The campaign encourages a holistic look at the fruit and vegetable sector as an integral part of the food system. To address some of the food loss and waste issues particularly pertinent to the sector will require investment in areas like traceability, cold chains, and transportation infrastructure.

Digital technologies trace fresh produce to its source

Innovation, improved technologies, and infrastructure are critical to increase the efficiency and productivity within fruit and vegetable supply chains to reduce loss and waste — a substantial challenge considering the high perishability of fruits and vegetables. That’s where focused investment in digital innovation can help.

Digital innovation makes it possible to track and trace fresh produce from production to consumption. More large-scale retailers are adopting traceability protocols, creating new market opportunities for producers who can comply with the retailer’s quality and safety standards.  Traceability also reduces losses and waste and makes the value chain more transparent, something consumers increasingly value.

Further, new traceability practices that use digital technology help ensure food safety and quality, optimize supply chains, and reduce loss by making spoilage problems readily detectable. Traceability also helps mitigate and manage risks associated with food safety recalls.

One increasingly popular method of traceability is blockchain, because it connects all the stakeholders’ digital records and events in a tamper-resistant format. The information can be accessed at any point from anywhere, yet it cannot be edited or deleted.

Increases in trade have also been made possible through innovations in distribution technology and logistics that have cut transport costs and delivery times. Fresh produce is now available and affordable year-round in many places.

Photo of a market in India wherein people are selling goods in cardboard boxes
Photo credit Vaishali Dassani, IFPRI

Cold chain investments for fruitful trade

Up to 50 percent of fruits and vegetables produced in developing countries are lost in the supply chain between harvest and consumption.
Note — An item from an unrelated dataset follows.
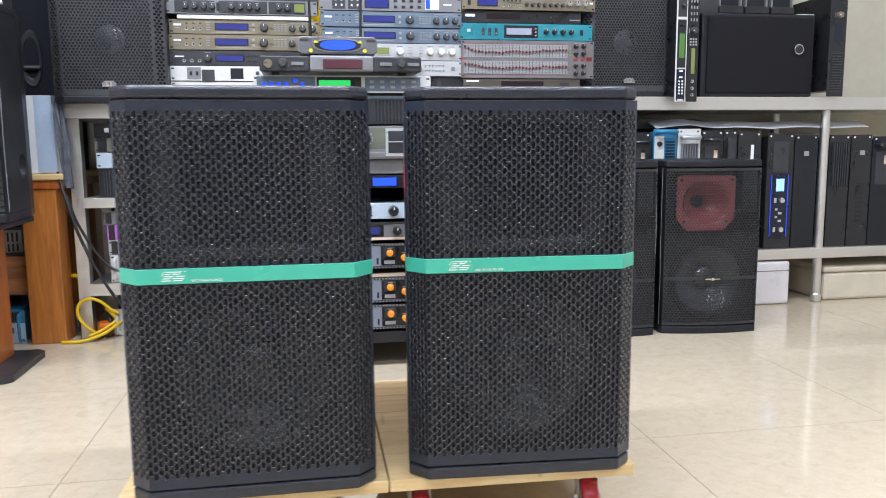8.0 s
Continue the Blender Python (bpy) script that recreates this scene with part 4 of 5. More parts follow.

India is the second largest producer of fruit and vegetables after China, yet it struggles with excessive waste in its supply chains. 

Most farmers in India cultivate less than four hectares and sell their produce to the local mandi, which distributes to a vast informal network of 15 million kiranas, the small-family-owned retail outlets where most Indians purchase their food.  

This short domestic supply chain from farm to mandi to kirana to table is critical given that India has only enough cold chain capacity for 10 percent of the perishable food it produces.

India’s cold storage and transportation network needs to increase its capacity by 61 million metric tons at an investment of more than $10 billion, not including annual costs for management and maintenance.  

Investing in innovation and infrastructure to solve these challenges helps ensure that fruits and vegetables are available, accessible, and affordable to everyone — fundamental if we hope to achieve food security and combat malnutrition around the world in the years ahead.